**WHAT IS REQUIRED:** Repeat the line that contains "return Matrix.LocRotScale((x, y, z), Euler([radians(a)", the line that contains "return Matrix.Translation(eye) @", and all lines between them, exactly and with no other lines.

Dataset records
....

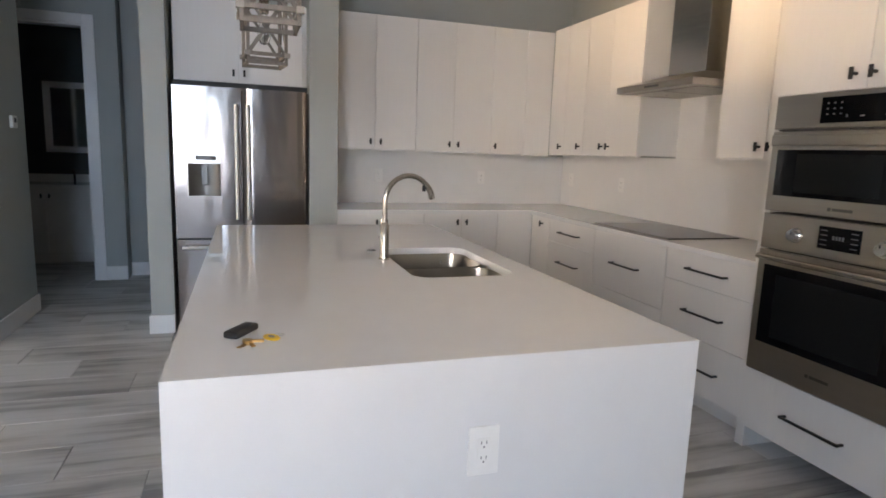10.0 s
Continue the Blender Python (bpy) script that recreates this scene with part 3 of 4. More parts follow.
for x in (4.97, 4.145):
    plate("outlet", 0.073, 0.117, "white outlet on the pale backsplash", "outlet", "outlet", (x, YK + 0.0085, 1.165), S)
plate("light_switch", 0.073, 0.117, "white single rocker light switch in the corridor", "switch", 1, (6.28, 7.45, 1.19), N)
th = thing("thermostat", (5.06, 6.607, 1.495), "white square thermostat on the corridor wall", "thermostat")
part("housing", boxes((-0.05, 0.05, -0.024, 0.0, -0.045, 0.045), bevel=0.006, seg=2), PLASTIC, th)
part("screen", boxes((-0.02, 0.02, -0.0255, -0.0235, -0.005, 0.028)), SLOT, th)
ch = thing("door_chime", (XE, 7.09, 2.585), "small white plastic door chime box high on the wall", "chime", turn=E)
part("housing", boxes((-0.072, 0.072, -0.050, 0.0, -0.043, 0.043), bevel=0.006, seg=2), PLASTIC, ch)
part("cover_seam", boxes((-0.0725, 0.0725, -0.012, -0.010, -0.0435, 0.0435)), SHADEDWHITE, ch)

# ---- kitchen wall units ----
setting("backsplash_east", boxes((XK - 0.008, XK - 0.0005, YK + 0.009, 4.314, TOP + 0.001, 1.378)), SPLASH, "pale quartz backsplash")
setting("backsplash_south", boxes((2.052, XK - 0.0085, YK + 0.0005, YK + 0.008, TOP + 0.001, 1.395), (2.752, 3.508, YK + 0.0005, YK + 0.008, 1.3955, 1.85)), SPLASH, "pale quartz backsplash")
XC, YC = 4.497, 2.652              # worktop front edges
kw = thing("kitchen_worktop", (0, 0, 0), "white quartz L-shaped kitchen worktop along two walls", "countertop")
part("slab", boxes((2.052, XK - 0.001, YK + 0.001, YC, TOP - SLAB, TOP), bevel=0.0015), QUARTZ, kw)
part("slab", boxes((XC, XK - 0.001, YC + 0.0004, 4.314, TOP - SLAB, TOP), bevel=0.0015), QUARTZ, kw)
BX, BY = XC + 0.026, YC - 0.026     # base fronts
# east run: built facing -y, turned to face west (-x): turn -90 maps local x to -y
base_cabinet((BX, 4.312, 0), -90, 0.707, 0.60, "doors", "white woodgrain base cabinet with two plain doors", toe=0.10)
base_cabinet((BX, 3.604, 0), -90, 0.651, 0.60, "doors", "white woodgrain base cabinet with two plain doors", toe=0.10)
base_cabinet((BX, 2.951, 0), -90, 0.325, 0.60, "door", "white woodgrain corner panel without handle", knobs=False, toe=0.10)
# south run: turned 180 to face north (+y): local x runs to -x
base_cabinet((BX - 0.003, BY, 0), 180, 0.315, 0.60, "door", "narrow white woodgrain corner cabinet with one door", knobs=0.205)
base_cabinet((4.203, BY, 0), 180, 0.683, 0.60, "drawers3", "white woodgrain cabinet with three drawers")
base_cabinet((3.518, BY, 0), 180, 0.775, 0.60, "drawers2", "white woodgrain cabinet with two deep drawers under the cooktop")
base_cabinet((2.741, BY, 0), 180, 0.690, 0.60, "drawers3", "white woodgrain cabinet with three drawers")


def wall_cabinet(place, turn, width, depth, height, doors, label, rail=0.025):
    """An upper unit facing -y, its front at y = 0, left edge x = 0, underside z = 0. doors: (x0, x1, knob x or None)."""
    c = thing("wall_cabinet", place, label, "cabinet", "wall cabinets", turn)
    part("body", boxes((0.001, width - 0.001, 0.0195, depth, 0.012, height)), CARC, c)
    part("light_rail", boxes((0.001, width - 0.001, 0.003, 0.0195, 0.0, 0.012), (0.001, width - 0.001, 0.0195, 0.04, 0.0, 0.0118)), CAB, c)
    for x0, x1, kx in doors:
        d = front(c, "door", x0, x1, 0.012, height)
        if kx is not None:
            t_knob(d, kx, 0.075)
    return c


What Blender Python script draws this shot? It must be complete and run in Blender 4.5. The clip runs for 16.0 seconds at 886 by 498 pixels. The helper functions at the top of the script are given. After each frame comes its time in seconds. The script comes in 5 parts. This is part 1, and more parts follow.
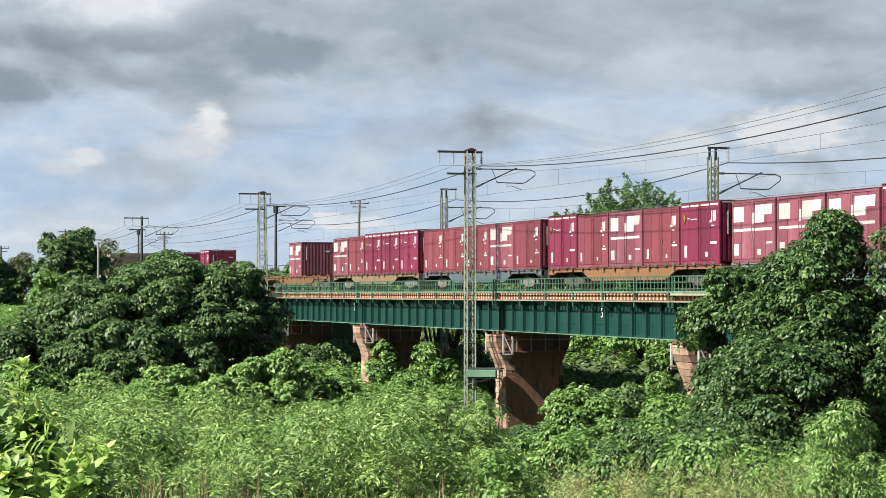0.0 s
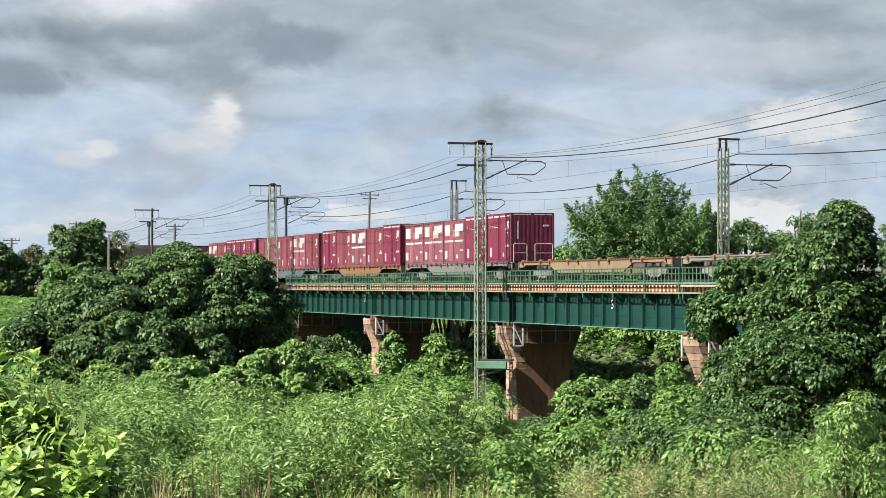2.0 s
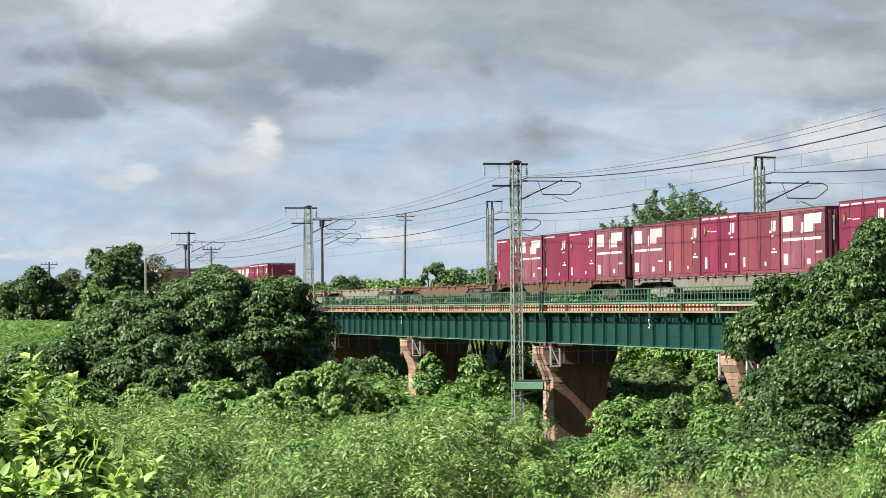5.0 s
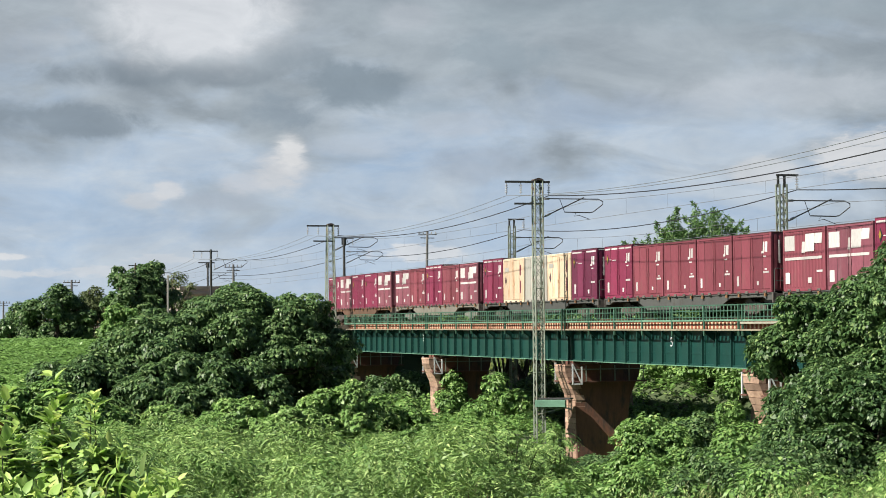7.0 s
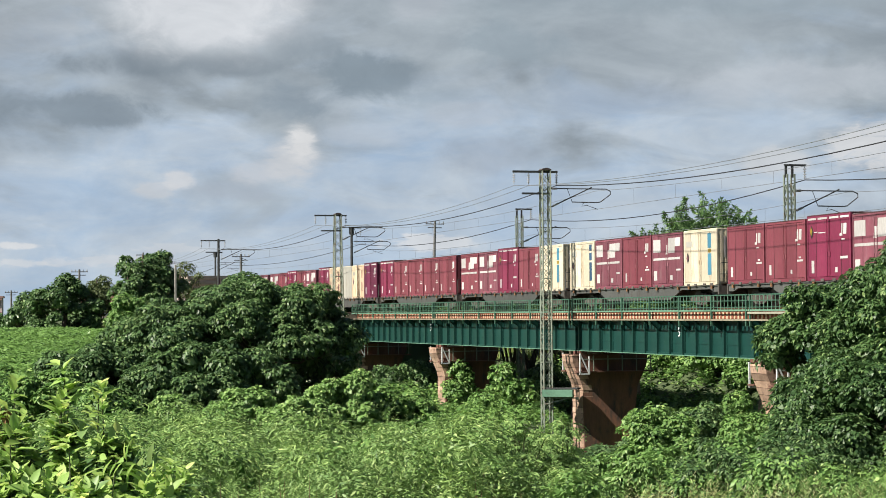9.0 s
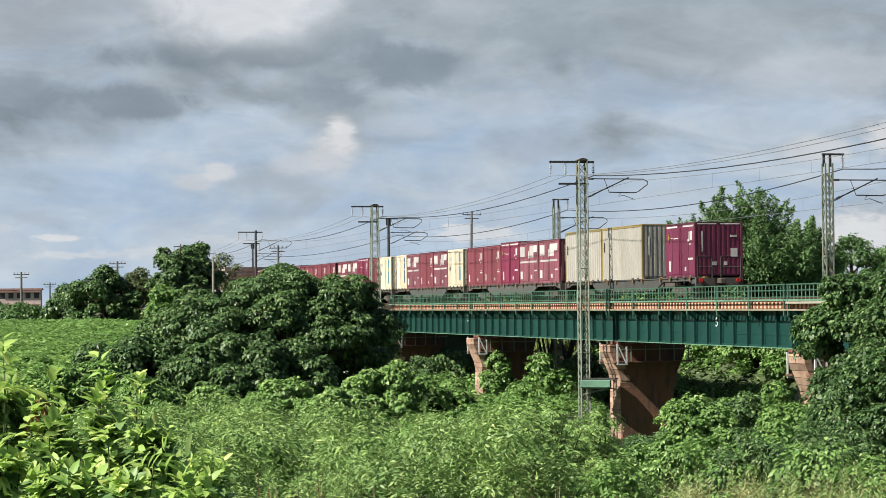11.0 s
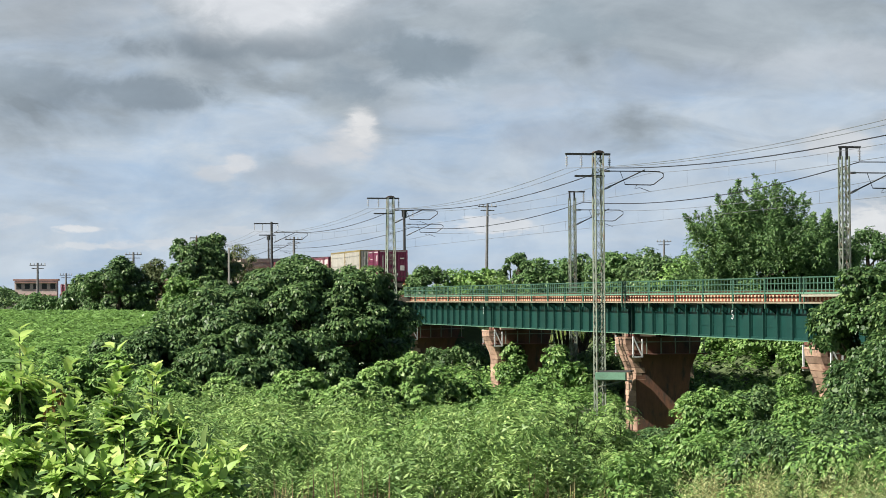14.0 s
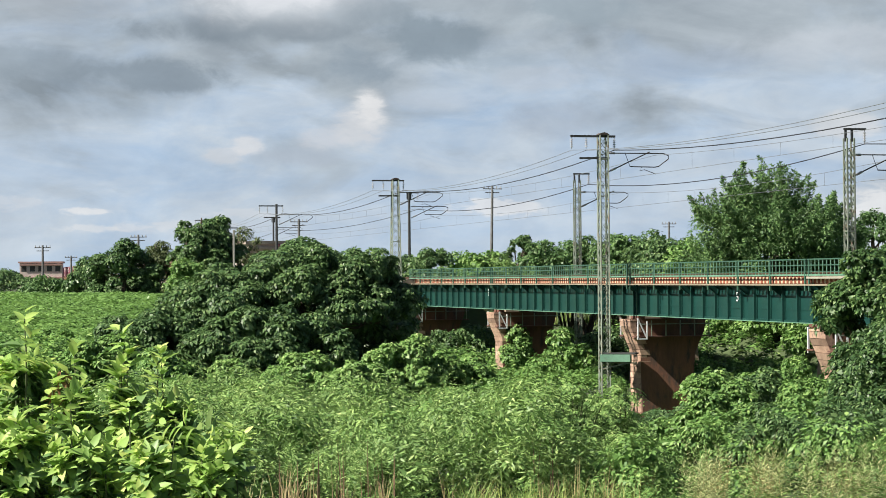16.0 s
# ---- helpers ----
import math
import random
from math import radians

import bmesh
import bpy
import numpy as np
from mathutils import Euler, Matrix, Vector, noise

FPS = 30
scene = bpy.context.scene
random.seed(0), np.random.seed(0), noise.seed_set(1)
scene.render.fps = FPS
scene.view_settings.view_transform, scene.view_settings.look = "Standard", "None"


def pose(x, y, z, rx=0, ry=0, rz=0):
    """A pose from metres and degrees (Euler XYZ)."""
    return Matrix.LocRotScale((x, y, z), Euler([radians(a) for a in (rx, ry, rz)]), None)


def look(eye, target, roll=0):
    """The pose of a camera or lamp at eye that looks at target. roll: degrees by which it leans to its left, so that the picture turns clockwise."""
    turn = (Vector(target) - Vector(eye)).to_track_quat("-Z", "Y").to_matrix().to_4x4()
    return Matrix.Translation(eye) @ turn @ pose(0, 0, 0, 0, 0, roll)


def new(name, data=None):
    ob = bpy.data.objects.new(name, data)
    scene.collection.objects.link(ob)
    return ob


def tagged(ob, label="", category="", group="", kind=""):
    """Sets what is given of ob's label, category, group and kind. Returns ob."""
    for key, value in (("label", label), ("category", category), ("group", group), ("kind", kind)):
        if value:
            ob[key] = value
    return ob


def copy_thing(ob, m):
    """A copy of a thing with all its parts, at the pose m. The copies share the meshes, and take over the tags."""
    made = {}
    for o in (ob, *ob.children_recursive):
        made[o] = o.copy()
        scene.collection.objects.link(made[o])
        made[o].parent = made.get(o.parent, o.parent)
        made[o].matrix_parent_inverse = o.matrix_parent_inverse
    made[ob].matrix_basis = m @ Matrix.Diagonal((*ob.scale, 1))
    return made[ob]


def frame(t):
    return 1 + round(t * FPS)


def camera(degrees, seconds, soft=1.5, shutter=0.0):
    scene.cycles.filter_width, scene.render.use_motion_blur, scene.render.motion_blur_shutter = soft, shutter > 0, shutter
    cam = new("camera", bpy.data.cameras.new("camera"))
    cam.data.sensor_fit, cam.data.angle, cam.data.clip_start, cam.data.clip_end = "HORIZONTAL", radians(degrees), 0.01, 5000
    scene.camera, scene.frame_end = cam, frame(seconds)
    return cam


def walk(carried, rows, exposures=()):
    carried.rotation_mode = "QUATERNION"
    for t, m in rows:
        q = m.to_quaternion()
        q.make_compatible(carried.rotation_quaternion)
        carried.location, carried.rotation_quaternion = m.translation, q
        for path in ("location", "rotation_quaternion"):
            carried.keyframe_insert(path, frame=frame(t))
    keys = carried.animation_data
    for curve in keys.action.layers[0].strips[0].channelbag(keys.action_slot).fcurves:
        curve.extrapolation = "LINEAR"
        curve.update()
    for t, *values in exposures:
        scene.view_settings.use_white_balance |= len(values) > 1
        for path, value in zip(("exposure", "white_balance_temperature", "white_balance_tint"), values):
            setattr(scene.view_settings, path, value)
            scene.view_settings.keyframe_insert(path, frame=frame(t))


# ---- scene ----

# ---- camera and its path: a hand-held phone on the river bank, panning slowly to the left ----
EYE = (0.0, 0.0, 6.0)
LENS = 24.36
# seconds, heading to the right of +y, upward tilt, roll
AIM = [
    (0, 18.132, 1.222, 0.000),
    (0.5, 17.980, 1.202, 0.026),
    (1, 17.902, 1.151, 0.006),
    (1.5, 17.870, 1.065, -0.025),
    (2, 17.846, 0.988, -0.062),
    (2.5, 17.765, 0.917, -0.032),
    (3, 17.635, 0.900, -0.222),
    (3.5, 17.458, 0.971, -0.219),
    (4, 17.265, 1.119, -0.313),
    (4.5, 17.060, 1.348, -0.430),
    (7, 16.236, 2.081, -0.487),
    (7.5, 16.221, 2.070, -0.457),
    (8, 16.210, 2.021, -0.447),
    (8.5, 16.148, 1.931, -0.486),
    (9, 16.024, 1.797, -0.417),
    (9.5, 15.799, 1.679, -0.518),
    (12, 14.662, 1.545, -0.453),
    (12.5, 14.612, 1.576, -0.411),
    (13, 14.574, 1.559, -0.375),
    (13.5, 14.539, 1.455, -0.374),
    (14, 14.550, 1.325, -0.418),
    (14.5, 14.579, 1.167, -0.513),
    (15, 14.586, 1.044, -0.482),
    (15.5, 14.539, 0.938, -0.456),
    (16, 14.411, 0.830, -0.442),
]


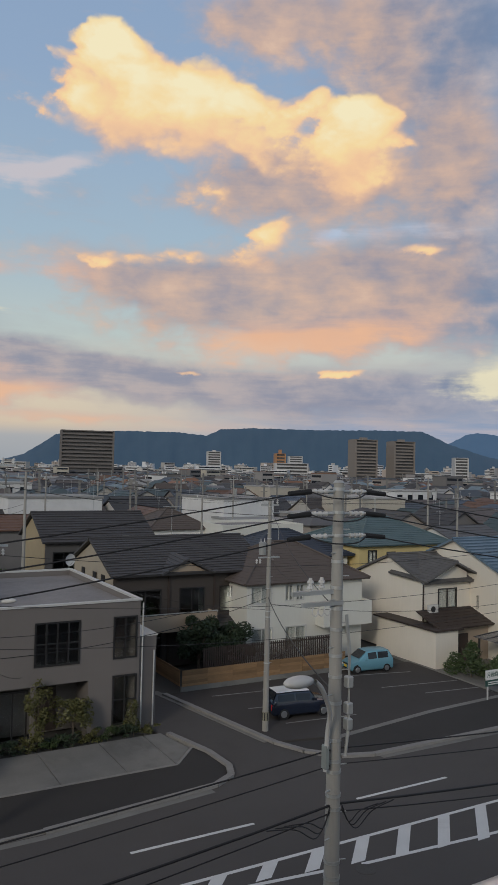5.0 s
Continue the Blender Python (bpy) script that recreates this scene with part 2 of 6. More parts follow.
def surface(name, colour, rough=0.7, vary=0.18, scale=1.2, fine=30.0, bump=0.15, metal=0.0, spread=0.0, second=None, spec=0.5, stain=0.0, streak=False):
    """A procedural surface: two scales of tone, fine relief, and, with spread, a tone of its own for each object."""
    m = bpy.data.materials.new(name)
    m.use_nodes = True
    w = Net(m.node_tree)
    b = m.node_tree.nodes["Principled BSDF"]
    coord = w.node("ShaderNodeTexCoord").outputs["Object"]
    big = w.noise(coord, scale, 5, 0.6)
    vec = coord
    if streak:
        mp = w.node("ShaderNodeMapping")
        w.put(mp.inputs[0], coord)
        mp.inputs["Scale"].default_value = (6, 6, 0.5)
        vec = mp.outputs[0]
    small = w.noise(vec, fine if not streak else 1.0, 6, 0.65)
    tone = w.math("MULTIPLY_ADD", w.math("SUBTRACT", big, 0.5), 2 * vary, w.math("MULTIPLY_ADD", w.math("SUBTRACT", small, 0.5), 1.4 * vary, 1.0))
    if spread:
        rnd = w.node("ShaderNodeObjectInfo").outputs["Random"]
        tone = w.math("MULTIPLY", tone, w.math("MULTIPLY_ADD", rnd, 2 * spread, 1 - spread))
    base = colour
    if second:
        base = w.mix(w.step(big, 0.38, 0.62), colour, second)
    scaled = w.node("ShaderNodeVectorMath", operation="SCALE")
    w.put(scaled.inputs[0], base if second else tuple(colour)), w.put(scaled.inputs["Scale"], tone)
    shade = scaled.outputs[0]
    if stain:
        blot = w.step(w.noise(coord, scale * 0.45, 6, 0.7, 0.6), 0.52, 0.72)
        shade = w.mix(w.math("MULTIPLY", blot, stain), shade, tuple(c * 0.55 for c in colour))
    w.put(b.inputs["Base Color"], shade)
    w.put(b.inputs["Roughness"], w.math("MULTIPLY_ADD", w.math("SUBTRACT", small, 0.5), 0.25, rough, clamp=True))
    b.inputs["Metallic"].default_value = metal
    b.inputs["Specular IOR Level"].default_value = spec
    if bump:
        bp = w.node("ShaderNodeBump")
        bp.inputs["Strength"].default_value = bump
        bp.inputs["Distance"].default_value = 0.02
        w.put(bp.inputs["Height"], small)
        w.put(b.inputs["Normal"], bp.outputs[0])
    return m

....

**RESPONSE TO THIS TASK:**
    return Matrix.LocRotScale((x, y, z), Euler([radians(a) for a in (rx, ry, rz)]), None)


def look(eye, target, roll=0):
    """The pose of a camera or lamp at eye that looks at target. roll: degrees by which it leans to its left, so that the picture turns clockwise."""
    turn = (Vector(target) - Vector(eye)).to_track_quat("-Z", "Y").to_matrix().to_4x4()
    return Matrix.Translation(eye) @ turn @ pose(0, 0, 0, 0, 0, roll)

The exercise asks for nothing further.